Mao's ideal world was one of the community, where nobody else is less important than yourself. If you create more than you neighbor, you must give to your neighbor. Here, the incentive is to produce as little as possible, and when a society is based on that kind of incentive, it will come to a standstill. Marx's famous line "from each according to his ability, to each according to his needs" is anathema to Rand. John Galt rejected society as soon as he saw that it was operating by that standard.

Rand stresses selfishness. Marx stresses selflessness. Reading about both camps side-by-side was an interesting thought-experience, and, putting aside whether or not I agreed with what I read, I appreciated the challenge of being forced to think about the Rand's theoretical world.

However, my appreciation stops there. The number one reason why the philosophy of Atlas Shrugged cannot be applied to real life is because the world of the book is not the world that we know. The characters and situations are purposefully exaggerated to prove a point, and because of that, their reactions to events cannot be generalized to include human beings. When ardent objectivists try to shed practical light on the theories of the book, they are making the false assumption that we have pure John Galts and pure Wesley Mouches in this world. Extreme characters necessitate extreme plot points that would be overkill in real life.

Rand creates a world with a handful of creative, productive geniuses, and the rest are weak-willed, incompetent freeloaders. There is no such divide in real life, nor is there a direct correlation between needy and incapable. To suggest that people achieve success purely by their own work, ability, and ideas is just hooey. It's easy to pin success on handfuls of prominent individuals, but in actuality, wealth is made possible collectively, even though the benefits are often spread unequally. One way of seeing this is in the way empowering the poor builds markets, which are necessary for producers to do what they do. The big people do need the little people.

I just cannot accept an author who denounces emotion in favor of total rational selfishness in every aspect of life. People feel. People are connected. No matter how much they value rational thinking, people cannot and do not act in a vacuum.

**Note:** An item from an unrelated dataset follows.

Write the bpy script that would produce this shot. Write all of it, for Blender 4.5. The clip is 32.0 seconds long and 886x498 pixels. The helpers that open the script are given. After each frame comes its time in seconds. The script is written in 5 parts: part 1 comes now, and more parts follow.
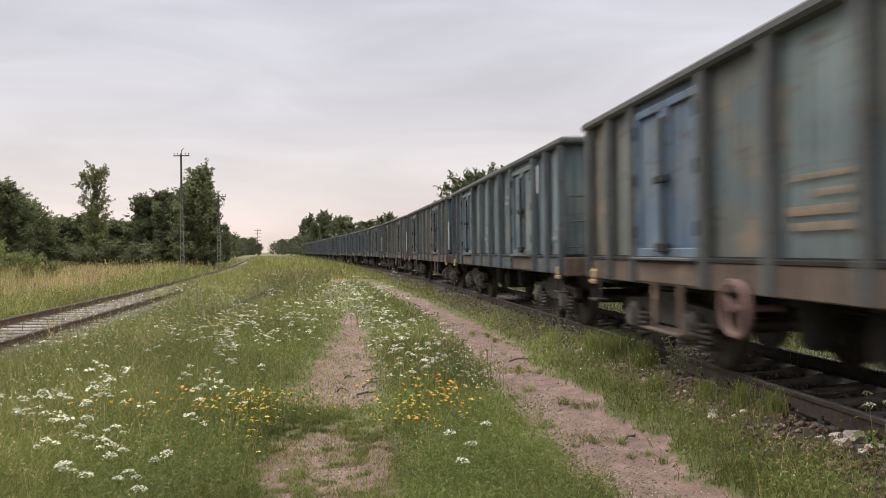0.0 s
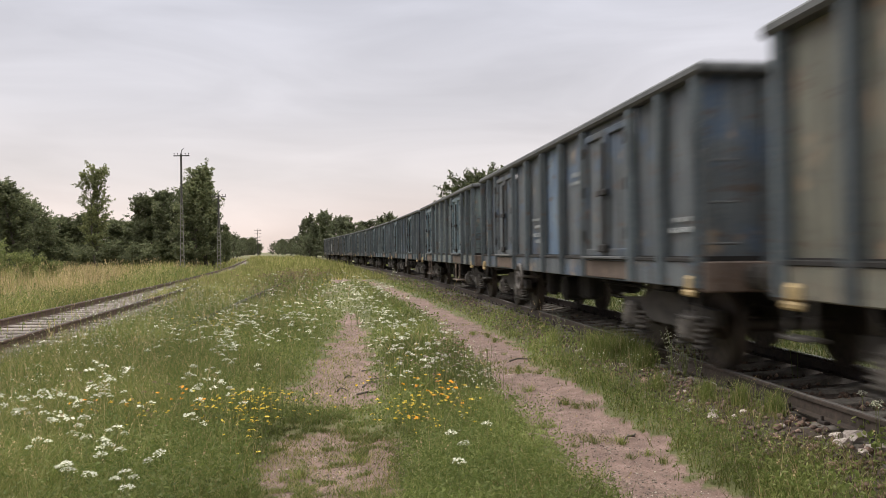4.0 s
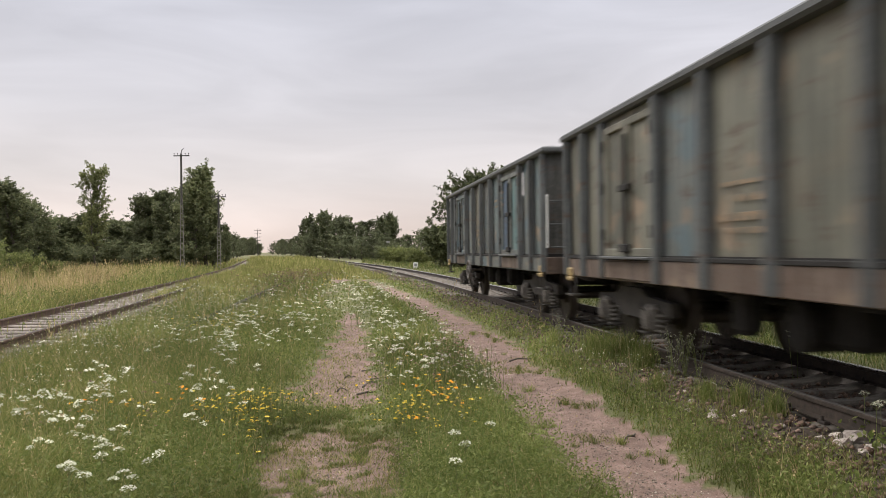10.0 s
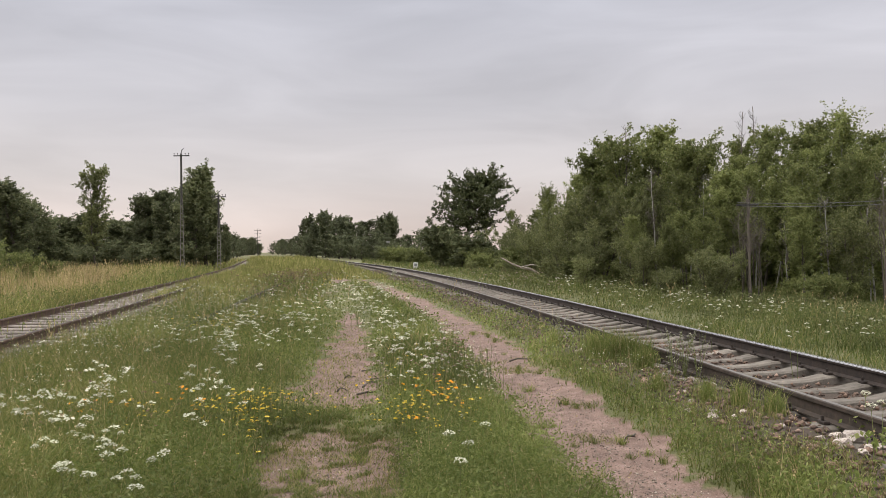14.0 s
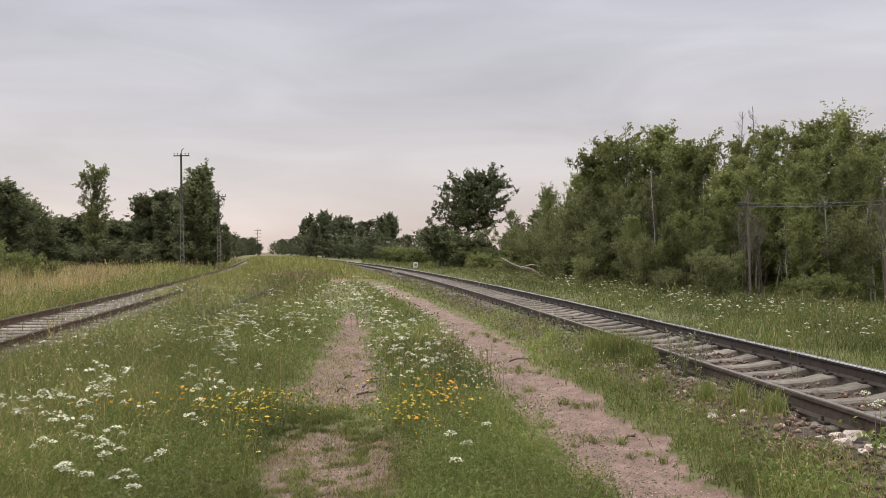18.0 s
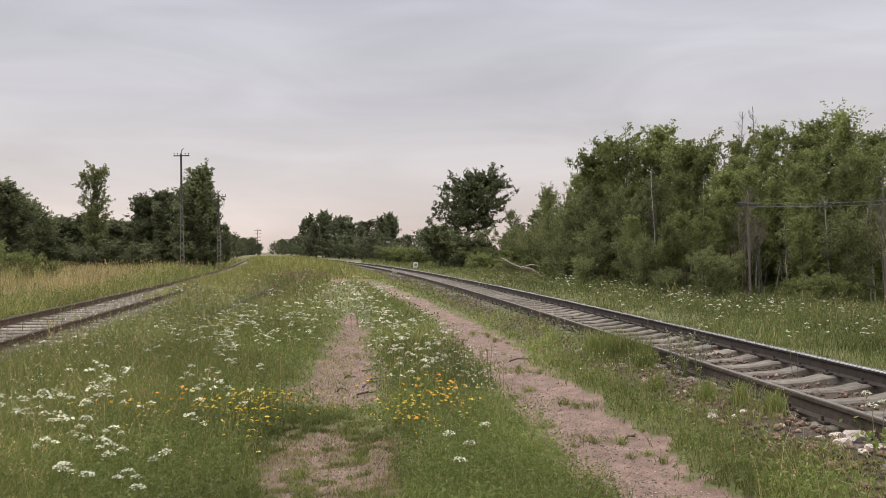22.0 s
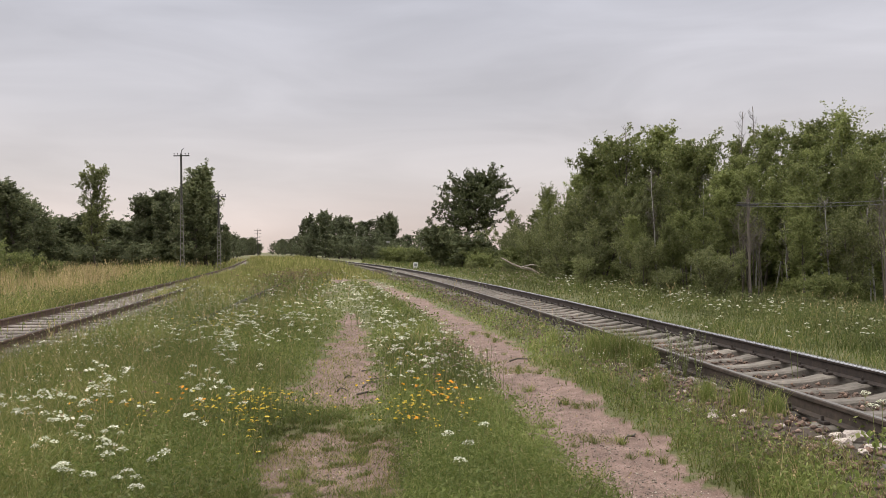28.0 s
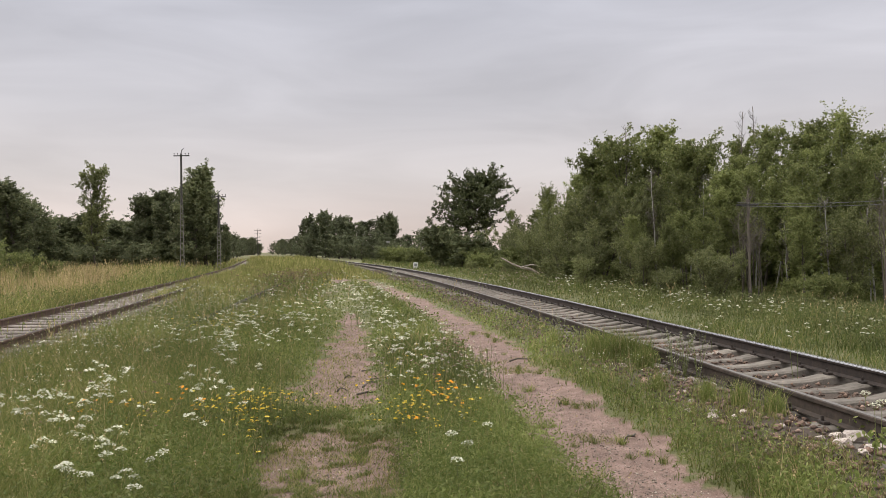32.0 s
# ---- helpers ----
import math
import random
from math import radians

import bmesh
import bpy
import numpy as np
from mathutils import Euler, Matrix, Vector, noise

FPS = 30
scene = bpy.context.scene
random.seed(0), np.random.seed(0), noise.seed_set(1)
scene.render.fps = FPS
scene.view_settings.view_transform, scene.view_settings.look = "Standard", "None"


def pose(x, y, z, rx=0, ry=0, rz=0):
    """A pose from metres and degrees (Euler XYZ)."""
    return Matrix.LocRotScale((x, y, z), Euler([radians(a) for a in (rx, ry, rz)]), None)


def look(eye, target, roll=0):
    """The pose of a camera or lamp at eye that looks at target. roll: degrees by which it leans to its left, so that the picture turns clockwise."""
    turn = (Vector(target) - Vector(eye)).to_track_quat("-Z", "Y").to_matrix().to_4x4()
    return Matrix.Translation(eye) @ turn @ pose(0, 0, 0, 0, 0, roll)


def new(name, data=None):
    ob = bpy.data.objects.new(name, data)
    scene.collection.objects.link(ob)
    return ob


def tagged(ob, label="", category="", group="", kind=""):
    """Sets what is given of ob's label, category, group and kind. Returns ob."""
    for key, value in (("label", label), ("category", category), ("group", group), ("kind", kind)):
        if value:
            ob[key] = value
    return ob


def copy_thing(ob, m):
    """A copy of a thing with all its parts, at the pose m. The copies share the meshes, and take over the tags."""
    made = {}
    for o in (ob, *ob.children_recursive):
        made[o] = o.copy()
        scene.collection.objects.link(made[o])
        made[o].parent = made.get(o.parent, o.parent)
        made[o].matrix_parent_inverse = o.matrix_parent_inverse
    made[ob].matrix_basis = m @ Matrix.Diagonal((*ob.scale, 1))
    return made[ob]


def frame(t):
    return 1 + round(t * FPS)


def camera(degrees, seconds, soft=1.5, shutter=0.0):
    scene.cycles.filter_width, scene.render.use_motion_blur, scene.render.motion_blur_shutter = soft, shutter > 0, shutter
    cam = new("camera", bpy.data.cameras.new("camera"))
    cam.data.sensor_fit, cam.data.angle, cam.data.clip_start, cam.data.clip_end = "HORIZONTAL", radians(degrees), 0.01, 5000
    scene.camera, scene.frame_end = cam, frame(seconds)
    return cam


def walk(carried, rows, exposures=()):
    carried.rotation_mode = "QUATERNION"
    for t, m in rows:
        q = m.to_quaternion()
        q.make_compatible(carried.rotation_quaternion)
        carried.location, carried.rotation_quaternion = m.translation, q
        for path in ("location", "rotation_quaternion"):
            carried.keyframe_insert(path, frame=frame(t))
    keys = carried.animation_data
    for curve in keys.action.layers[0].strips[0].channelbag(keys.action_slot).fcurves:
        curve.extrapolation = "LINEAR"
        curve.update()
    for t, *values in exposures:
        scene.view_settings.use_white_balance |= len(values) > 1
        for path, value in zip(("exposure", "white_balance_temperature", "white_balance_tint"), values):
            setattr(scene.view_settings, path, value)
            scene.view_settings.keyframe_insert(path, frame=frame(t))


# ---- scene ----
# ---------------------------------------------------------------- camera
EYE = Vector((0.0, 0.0, 1.323))
VIEW = look(EYE, (0.0, 100.0, 1.462), roll=-0.73)
cam = camera(57.1, 32.0, soft=0.75, shutter=0.5)
walk(cam, [(0.0, VIEW), (32.0, VIEW)], exposures=[(0.0, 0.22), (9.0, 0.22), (11.0, 0.12), (12.5, 0.02), (32.0, 0.0)])

# ---------------------------------------------------------------- plan of the tracks
TH, KAP = radians(-5.64), 1 / 752.0      # heading and bend of the main track at its start
S0, S1 = -25.0, 88.0                     # the bend runs from S0 to S1, straight beyond
SPEED = 15.345                            # train, metres a second
PITCH = 14.06                            # wagon length over buffers


def arc(s):
    a = TH - KAP * s
    return 4.713 + (math.cos(a) - math.cos(TH)) / KAP, (math.sin(TH) - math.sin(a)) / KAP, a


def centre(s):
    """Point and heading of the main track's centre line, s metres along it."""
    c = min(max(s, S0), S1)
    x, y, a = arc(c)
    return x + (s - c) * math.sin(a), y + (s - c) * math.cos(a), a


def lane(s, off, z):
    x, y, a = centre(s)
    return Vector((x + off * math.cos(a), y - off * math.sin(a), z))


_sy = np.linspace(-400, 1500, 3801)
_sc = np.array([centre(s) for s in _sy])


def main_off(x, y):
    """Distance to the right of the main track's centre line."""
    return (x - np.interp(y, _sc[:, 1], _sc[:, 0])) * np.cos(np.interp(y, _sc[:, 1], _sc[:, 2]))


def side_x(y):
    """Centre line of the siding."""
    c = np.minimum(np.maximum(y, 5.0), 80.0)
    x = -7.6 - 0.155 * (c - 15) - 0.0005 * (c - 15) ** 2
    return x - (0.155 + 0.001 * (c - 15)) * (y - c)


RUT_R = ((3.0, 5.4, 7.5, 10.9, 14.3, 19.3, 32.0, 60.0), (1.55, 1.36, 1.22, 0.9, 0.64, 0.1, -1.9, -7.4))
RUT_L = ((3.0, 5.9, 8.9, 14.6, 45.0, 70.0), (-0.7, -0.83, -1.2, -1.66, -5.7, -10.5))


def smooth(e0, e1, v):
    t = np.clip((v - e0) / (e1 - e0), 0, 1)
    return t * t * (3 - 2 * t)


def wav(x, y, f, ph):
    return (np.sin(f * x + 1.3 * ph + 1.7 * np.sin(f * 0.61 * y + ph)) * np.sin(f * 0.93 * y - 0.7 * ph + 1.4 * np.sin(f * 0.57 * x - ph)))


def rut_masks(x, y):
    """How bare the soil is: the ruts of the track that the cars use."""
    n = 0.40 * wav(x, y, 3.7, 1.0) + 0.35 * wav(x, y, 8.3, 2.2) + 0.3 * wav(x, y, 17.0, 3.1)
    dr = np.abs(x - np.interp(y, *RUT_R)) + 0.34 * n
    wr = np.interp(y, (3, 8, 14, 20, 32, 45), (0.50, 0.47, 0.42, 0.36, 0.3, 0.1))
    right = 1 - smooth(wr - 0.08, wr + 0.14, dr)
    dl = np.abs(x - np.interp(y, *RUT_L)) + 0.36 * n
    wl = np.interp(y, (3, 6.6, 7.4, 8.0, 8.8, 10, 12, 13.5, 17, 20, 25, 40, 43, 50, 53), (0.50, 0.48, 0.04, 0.04, 0.60, 0.56, 0.34, 0.36, 0.28, 0.12, 0.0, 0.0, 0.4, 0.4, 0.0))
    left = (1 - smooth(wl - 0.1, wl + 0.12, dl)) * smooth(0.02, 0.12, wl)
    patch = smooth(0.2, 0.5, n + 0.22) * (1 - smooth(0.45, 0.75, np.abs(x + 0.75))) * (1 - smooth(6.6, 7.4, y)) * 0.85
    return np.clip(np.maximum(np.maximum(right, left * np.where(y < 7.3, 0.75, 1.0)), patch), 0, 1)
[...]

I will give Ayn Rand one thing though: she can write an engaging novel. Sure, the writing was melodramatic at times, and the plot was mostly predictable, and the torture machine bit prompted a slap on the forehead (although I suppose that a dystopian novel based on a purely intellectual hell needs some physical threats too, to round things out a bit). But to all those liberals with sour grapes who instinctively avoid Rand just because of her political and economic views (and her conservative, libertarian followers), I say: Read the thing with not a grain of salt but a bag of it, and enjoy it along the way.